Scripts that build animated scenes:
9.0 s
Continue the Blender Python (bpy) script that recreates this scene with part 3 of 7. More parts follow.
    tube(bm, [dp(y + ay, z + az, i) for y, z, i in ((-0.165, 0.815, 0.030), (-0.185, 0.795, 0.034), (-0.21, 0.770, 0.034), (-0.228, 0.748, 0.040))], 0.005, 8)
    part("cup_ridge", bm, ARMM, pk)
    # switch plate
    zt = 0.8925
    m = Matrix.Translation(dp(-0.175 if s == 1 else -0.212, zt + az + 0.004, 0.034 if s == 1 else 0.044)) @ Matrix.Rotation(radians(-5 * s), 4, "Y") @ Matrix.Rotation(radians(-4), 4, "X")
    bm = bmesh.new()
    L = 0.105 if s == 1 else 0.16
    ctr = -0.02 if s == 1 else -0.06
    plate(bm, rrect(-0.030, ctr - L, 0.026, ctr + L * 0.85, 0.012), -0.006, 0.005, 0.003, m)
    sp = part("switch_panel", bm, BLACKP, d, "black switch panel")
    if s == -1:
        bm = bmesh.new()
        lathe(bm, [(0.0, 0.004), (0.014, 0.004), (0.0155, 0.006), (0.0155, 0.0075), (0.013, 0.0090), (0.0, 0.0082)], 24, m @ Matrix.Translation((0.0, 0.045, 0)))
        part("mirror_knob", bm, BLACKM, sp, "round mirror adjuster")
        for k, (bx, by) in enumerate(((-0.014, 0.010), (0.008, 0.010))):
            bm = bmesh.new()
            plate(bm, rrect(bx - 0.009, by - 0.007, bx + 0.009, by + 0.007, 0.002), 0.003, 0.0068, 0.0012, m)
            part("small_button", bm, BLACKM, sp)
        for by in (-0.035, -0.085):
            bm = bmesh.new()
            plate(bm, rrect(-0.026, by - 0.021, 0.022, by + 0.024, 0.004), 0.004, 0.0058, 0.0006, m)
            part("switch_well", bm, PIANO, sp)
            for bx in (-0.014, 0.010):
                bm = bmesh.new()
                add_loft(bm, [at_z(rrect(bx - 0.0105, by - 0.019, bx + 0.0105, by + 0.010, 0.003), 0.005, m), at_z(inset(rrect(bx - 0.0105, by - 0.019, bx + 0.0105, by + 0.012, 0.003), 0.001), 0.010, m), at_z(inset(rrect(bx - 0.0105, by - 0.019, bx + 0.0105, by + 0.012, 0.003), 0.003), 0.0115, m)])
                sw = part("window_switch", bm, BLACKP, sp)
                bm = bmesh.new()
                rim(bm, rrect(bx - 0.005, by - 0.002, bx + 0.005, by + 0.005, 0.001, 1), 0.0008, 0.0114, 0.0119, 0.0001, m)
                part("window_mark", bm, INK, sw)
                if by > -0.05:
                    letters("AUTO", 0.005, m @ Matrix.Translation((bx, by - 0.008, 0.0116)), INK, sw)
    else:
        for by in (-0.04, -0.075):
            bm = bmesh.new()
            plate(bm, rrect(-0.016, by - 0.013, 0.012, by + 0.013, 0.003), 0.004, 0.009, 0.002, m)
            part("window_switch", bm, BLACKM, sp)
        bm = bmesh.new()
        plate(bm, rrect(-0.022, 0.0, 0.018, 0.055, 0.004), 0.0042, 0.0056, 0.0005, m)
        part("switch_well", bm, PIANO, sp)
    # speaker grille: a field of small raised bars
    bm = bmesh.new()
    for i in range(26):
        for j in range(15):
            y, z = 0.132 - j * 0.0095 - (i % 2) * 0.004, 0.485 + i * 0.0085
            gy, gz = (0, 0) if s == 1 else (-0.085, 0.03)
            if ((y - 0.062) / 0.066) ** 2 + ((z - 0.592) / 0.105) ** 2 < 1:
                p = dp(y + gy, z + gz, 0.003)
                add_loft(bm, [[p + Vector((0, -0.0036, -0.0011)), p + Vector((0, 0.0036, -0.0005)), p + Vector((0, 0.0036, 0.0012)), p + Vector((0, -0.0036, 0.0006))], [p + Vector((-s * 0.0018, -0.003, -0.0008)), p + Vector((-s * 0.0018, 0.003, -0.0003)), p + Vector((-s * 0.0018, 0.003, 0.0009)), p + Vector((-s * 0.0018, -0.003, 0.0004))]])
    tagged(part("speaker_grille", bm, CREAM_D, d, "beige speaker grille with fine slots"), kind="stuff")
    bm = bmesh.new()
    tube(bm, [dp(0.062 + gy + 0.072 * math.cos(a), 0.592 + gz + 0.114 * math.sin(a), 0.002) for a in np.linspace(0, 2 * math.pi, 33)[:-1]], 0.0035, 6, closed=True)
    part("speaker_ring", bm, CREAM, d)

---

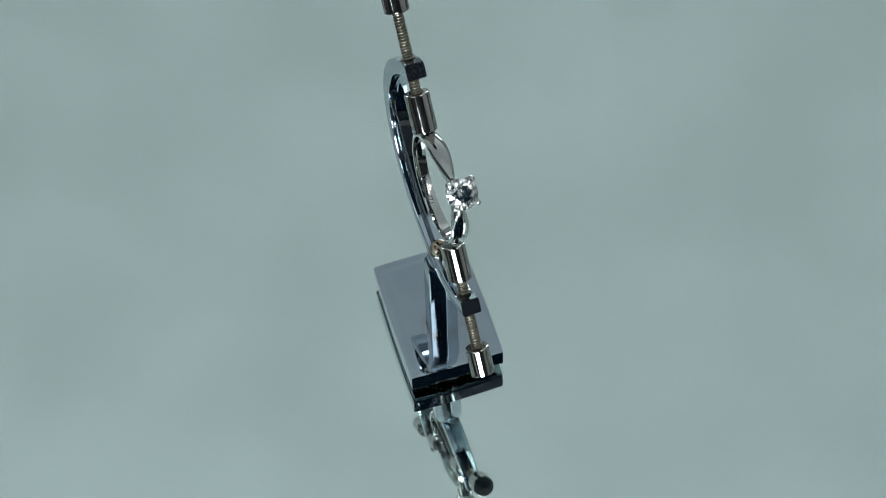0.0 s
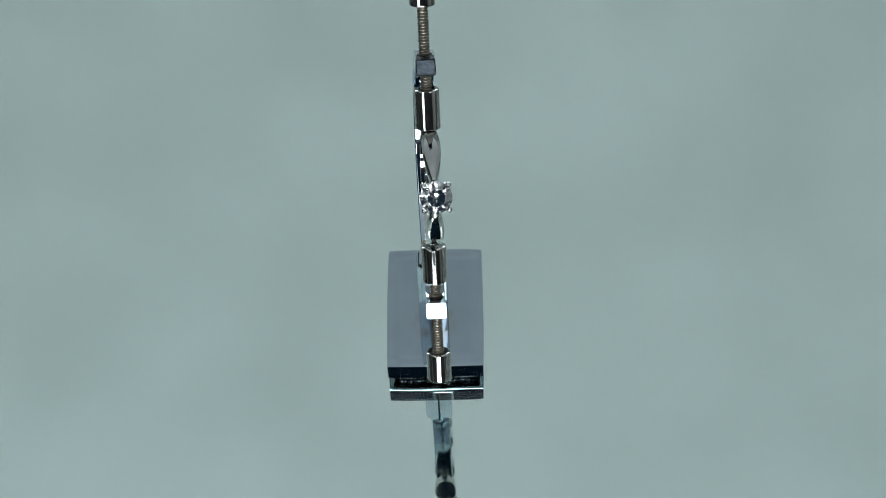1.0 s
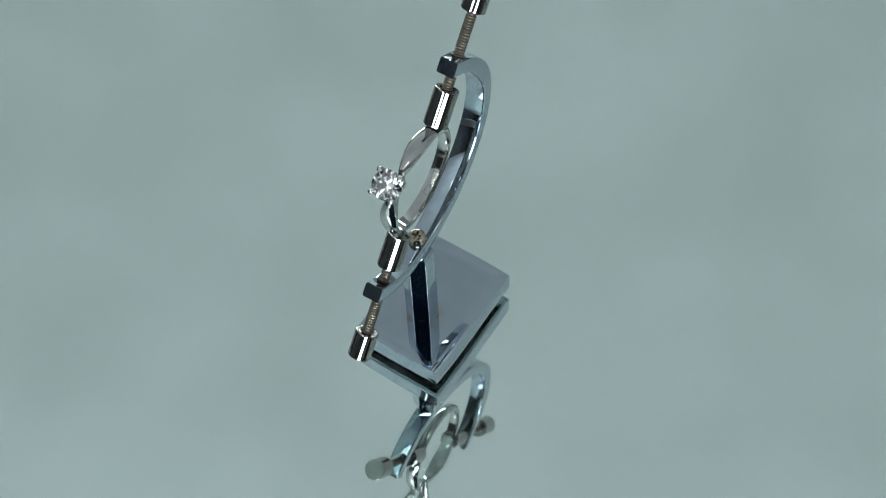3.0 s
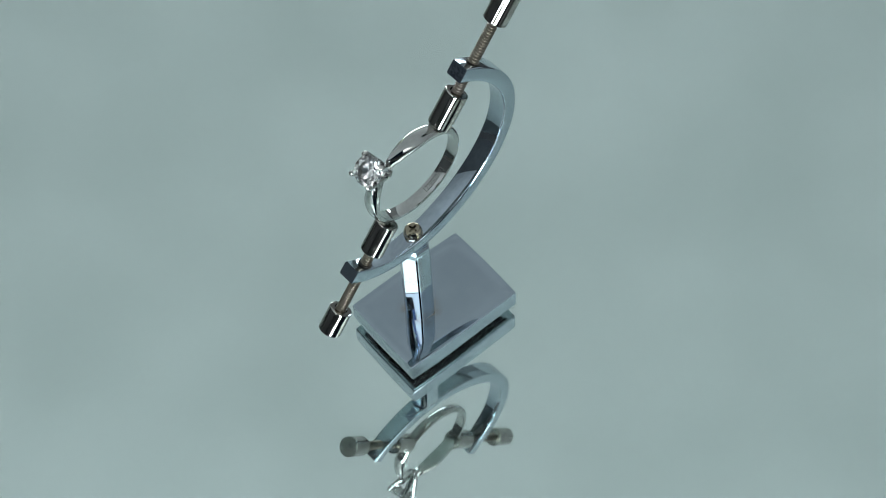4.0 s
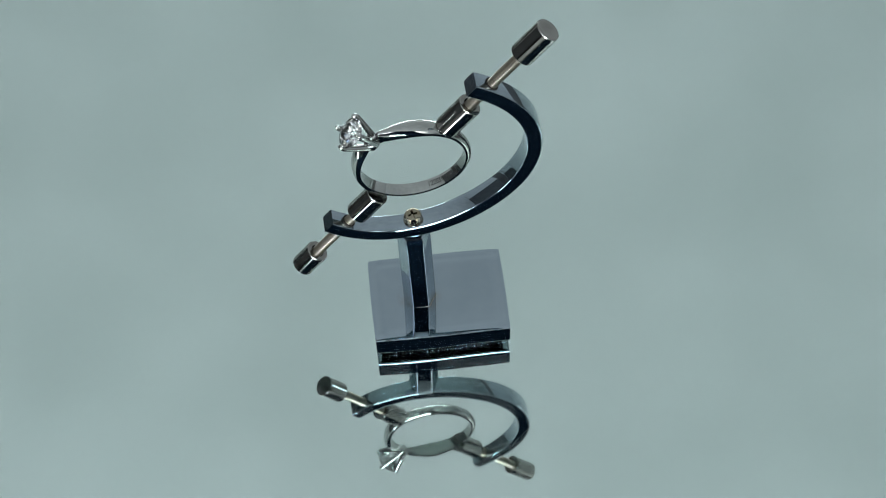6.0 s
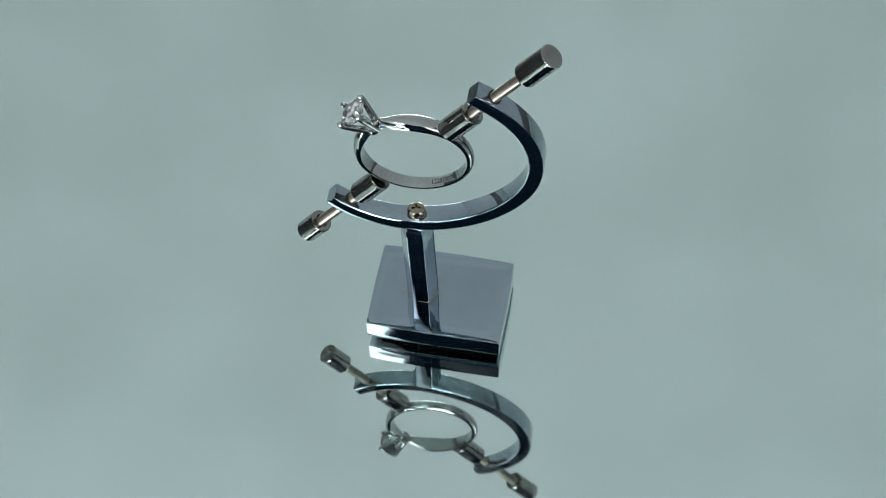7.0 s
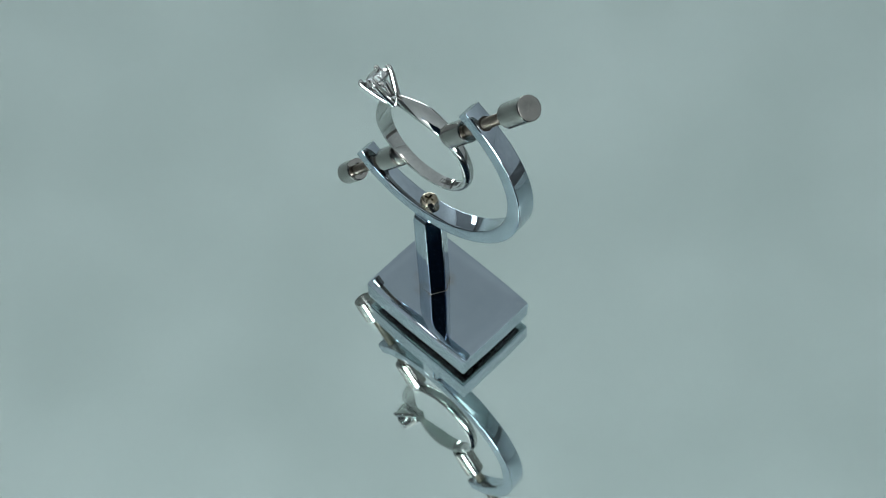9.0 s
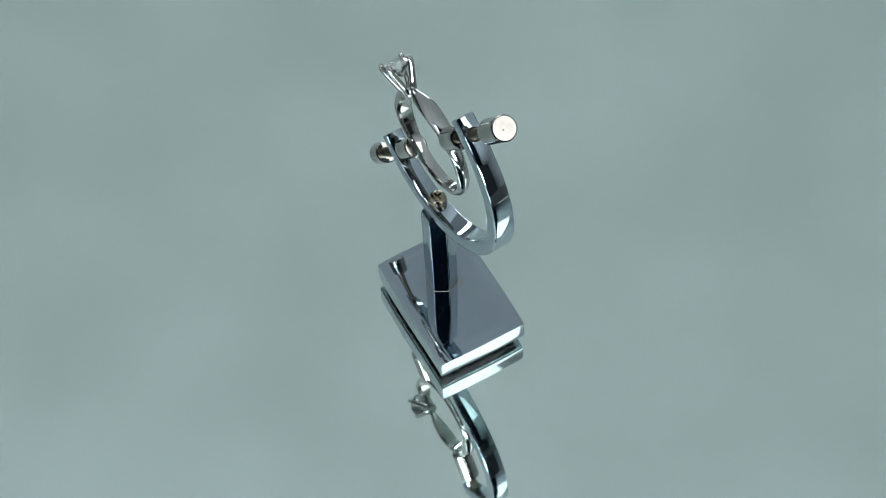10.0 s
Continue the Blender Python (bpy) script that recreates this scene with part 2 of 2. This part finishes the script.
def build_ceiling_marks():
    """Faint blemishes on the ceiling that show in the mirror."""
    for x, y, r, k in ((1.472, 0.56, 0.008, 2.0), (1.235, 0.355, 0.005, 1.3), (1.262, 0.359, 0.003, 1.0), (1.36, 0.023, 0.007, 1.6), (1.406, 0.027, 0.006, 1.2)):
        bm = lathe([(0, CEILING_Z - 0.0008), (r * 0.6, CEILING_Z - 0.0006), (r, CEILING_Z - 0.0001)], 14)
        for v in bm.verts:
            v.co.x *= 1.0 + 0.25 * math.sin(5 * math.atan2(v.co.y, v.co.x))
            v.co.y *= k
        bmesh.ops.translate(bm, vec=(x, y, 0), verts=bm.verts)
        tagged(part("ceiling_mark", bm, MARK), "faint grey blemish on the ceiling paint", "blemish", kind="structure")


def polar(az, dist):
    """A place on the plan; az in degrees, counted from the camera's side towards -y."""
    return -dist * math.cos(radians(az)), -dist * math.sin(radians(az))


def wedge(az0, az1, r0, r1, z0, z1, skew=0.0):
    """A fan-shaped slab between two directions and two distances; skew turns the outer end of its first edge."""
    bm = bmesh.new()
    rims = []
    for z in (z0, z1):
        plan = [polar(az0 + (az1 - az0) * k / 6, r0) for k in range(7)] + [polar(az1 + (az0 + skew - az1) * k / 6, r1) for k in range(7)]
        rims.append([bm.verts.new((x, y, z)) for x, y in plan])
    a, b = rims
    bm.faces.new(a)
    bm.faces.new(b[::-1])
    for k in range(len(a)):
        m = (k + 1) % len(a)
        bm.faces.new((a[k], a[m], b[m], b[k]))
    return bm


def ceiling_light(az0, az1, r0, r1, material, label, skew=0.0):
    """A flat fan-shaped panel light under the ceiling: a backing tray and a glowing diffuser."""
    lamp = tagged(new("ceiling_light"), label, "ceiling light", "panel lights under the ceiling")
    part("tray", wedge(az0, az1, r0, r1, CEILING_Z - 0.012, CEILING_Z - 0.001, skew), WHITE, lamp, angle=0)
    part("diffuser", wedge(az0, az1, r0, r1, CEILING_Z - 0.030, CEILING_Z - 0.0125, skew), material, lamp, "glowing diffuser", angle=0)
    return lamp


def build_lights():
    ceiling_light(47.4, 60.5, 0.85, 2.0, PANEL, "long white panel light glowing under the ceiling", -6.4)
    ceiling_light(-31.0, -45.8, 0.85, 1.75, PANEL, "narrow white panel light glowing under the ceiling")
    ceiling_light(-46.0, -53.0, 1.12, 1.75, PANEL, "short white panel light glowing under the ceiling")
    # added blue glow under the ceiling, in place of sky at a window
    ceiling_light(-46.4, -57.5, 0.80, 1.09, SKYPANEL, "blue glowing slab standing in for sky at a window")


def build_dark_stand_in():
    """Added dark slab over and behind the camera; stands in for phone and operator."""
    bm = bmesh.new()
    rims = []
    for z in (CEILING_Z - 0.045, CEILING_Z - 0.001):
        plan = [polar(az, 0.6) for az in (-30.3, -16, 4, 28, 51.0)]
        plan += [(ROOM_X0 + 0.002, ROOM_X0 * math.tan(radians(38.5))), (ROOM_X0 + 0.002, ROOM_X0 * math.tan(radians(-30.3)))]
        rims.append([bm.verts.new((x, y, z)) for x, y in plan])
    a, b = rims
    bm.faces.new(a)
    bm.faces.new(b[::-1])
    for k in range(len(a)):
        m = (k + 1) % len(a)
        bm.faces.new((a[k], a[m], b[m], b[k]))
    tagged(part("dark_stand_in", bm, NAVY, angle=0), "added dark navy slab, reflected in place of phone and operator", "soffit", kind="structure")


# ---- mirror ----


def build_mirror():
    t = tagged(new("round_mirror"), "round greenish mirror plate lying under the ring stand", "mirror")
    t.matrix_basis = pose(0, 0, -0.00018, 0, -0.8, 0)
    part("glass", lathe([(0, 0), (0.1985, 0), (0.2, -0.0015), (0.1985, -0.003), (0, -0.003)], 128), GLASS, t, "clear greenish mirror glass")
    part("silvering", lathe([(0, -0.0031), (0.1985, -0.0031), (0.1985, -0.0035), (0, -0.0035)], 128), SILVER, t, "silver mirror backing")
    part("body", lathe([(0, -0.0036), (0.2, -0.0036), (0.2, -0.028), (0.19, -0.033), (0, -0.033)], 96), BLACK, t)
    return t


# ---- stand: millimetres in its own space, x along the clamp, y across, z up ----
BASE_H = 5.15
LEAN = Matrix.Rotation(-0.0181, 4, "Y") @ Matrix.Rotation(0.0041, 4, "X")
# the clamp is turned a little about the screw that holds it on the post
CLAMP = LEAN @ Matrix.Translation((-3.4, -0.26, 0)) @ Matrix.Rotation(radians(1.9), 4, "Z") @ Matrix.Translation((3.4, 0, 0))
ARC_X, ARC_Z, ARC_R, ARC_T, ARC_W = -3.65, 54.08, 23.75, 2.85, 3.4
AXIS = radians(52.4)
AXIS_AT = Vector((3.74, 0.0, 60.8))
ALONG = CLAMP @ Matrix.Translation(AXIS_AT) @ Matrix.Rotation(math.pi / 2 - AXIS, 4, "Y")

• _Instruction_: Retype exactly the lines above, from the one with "finishes the script." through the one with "return -dist *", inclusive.

• _Reply to the exercise_:
Continue the Blender Python (bpy) script that recreates this scene with part 2 of 2. This part finishes the script.
def build_ceiling_marks():
    """Faint blemishes on the ceiling that show in the mirror."""
    for x, y, r, k in ((1.472, 0.56, 0.008, 2.0), (1.235, 0.355, 0.005, 1.3), (1.262, 0.359, 0.003, 1.0), (1.36, 0.023, 0.007, 1.6), (1.406, 0.027, 0.006, 1.2)):
        bm = lathe([(0, CEILING_Z - 0.0008), (r * 0.6, CEILING_Z - 0.0006), (r, CEILING_Z - 0.0001)], 14)
        for v in bm.verts:
            v.co.x *= 1.0 + 0.25 * math.sin(5 * math.atan2(v.co.y, v.co.x))
            v.co.y *= k
        bmesh.ops.translate(bm, vec=(x, y, 0), verts=bm.verts)
        tagged(part("ceiling_mark", bm, MARK), "faint grey blemish on the ceiling paint", "blemish", kind="structure")


def polar(az, dist):
    """A place on the plan; az in degrees, counted from the camera's side towards -y."""
    return -dist * math.cos(radians(az)), -dist * math.sin(radians(az))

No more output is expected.